▸ The problem
Copy out, exactly as given, every line from the line with "Continue the Blender" to the end of the listing, both of those lines included.

──────── Dataset section

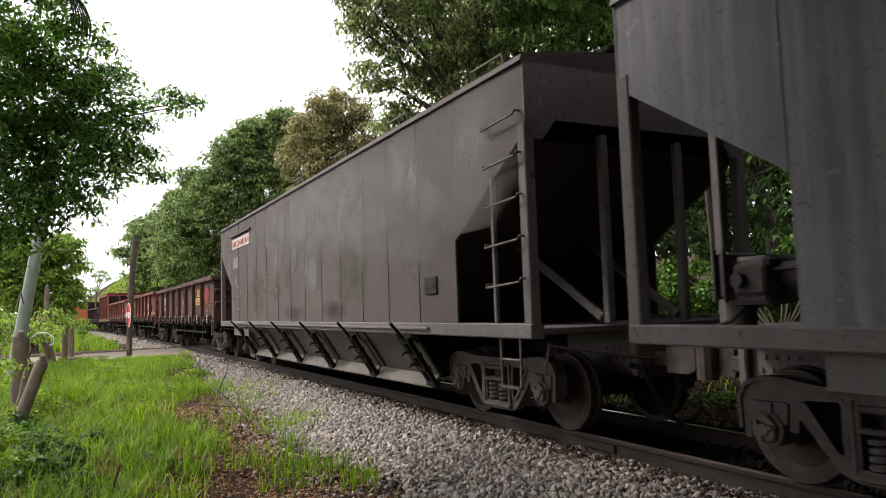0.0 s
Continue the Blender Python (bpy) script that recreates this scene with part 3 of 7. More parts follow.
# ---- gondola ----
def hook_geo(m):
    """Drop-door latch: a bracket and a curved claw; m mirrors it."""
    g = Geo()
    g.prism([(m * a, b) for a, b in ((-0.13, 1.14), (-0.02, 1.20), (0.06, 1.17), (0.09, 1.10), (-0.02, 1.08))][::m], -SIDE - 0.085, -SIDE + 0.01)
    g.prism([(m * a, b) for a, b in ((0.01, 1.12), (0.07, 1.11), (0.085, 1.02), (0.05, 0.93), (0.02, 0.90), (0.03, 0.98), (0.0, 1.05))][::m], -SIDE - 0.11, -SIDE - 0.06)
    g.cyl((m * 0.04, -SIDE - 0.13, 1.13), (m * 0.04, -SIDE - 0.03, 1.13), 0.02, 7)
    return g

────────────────

▸ Written answer
Continue the Blender Python (bpy) script that recreates this scene with part 3 of 7. More parts follow.
# ---- gondola ----
def hook_geo(m):
    """Drop-door latch: a bracket and a curved claw; m mirrors it."""
    g = Geo()
    g.prism([(m * a, b) for a, b in ((-0.13, 1.14), (-0.02, 1.20), (0.06, 1.17), (0.09, 1.10), (-0.02, 1.08))][::m], -SIDE - 0.085, -SIDE + 0.01)
    g.prism([(m * a, b) for a, b in ((0.01, 1.12), (0.07, 1.11), (0.085, 1.02), (0.05, 0.93), (0.02, 0.90), (0.03, 0.98), (0.0, 1.05))][::m], -SIDE - 0.11, -SIDE - 0.06)
    g.cyl((m * 0.04, -SIDE - 0.13, 1.13), (m * 0.04, -SIDE - 0.03, 1.13), 0.02, 7)
    return g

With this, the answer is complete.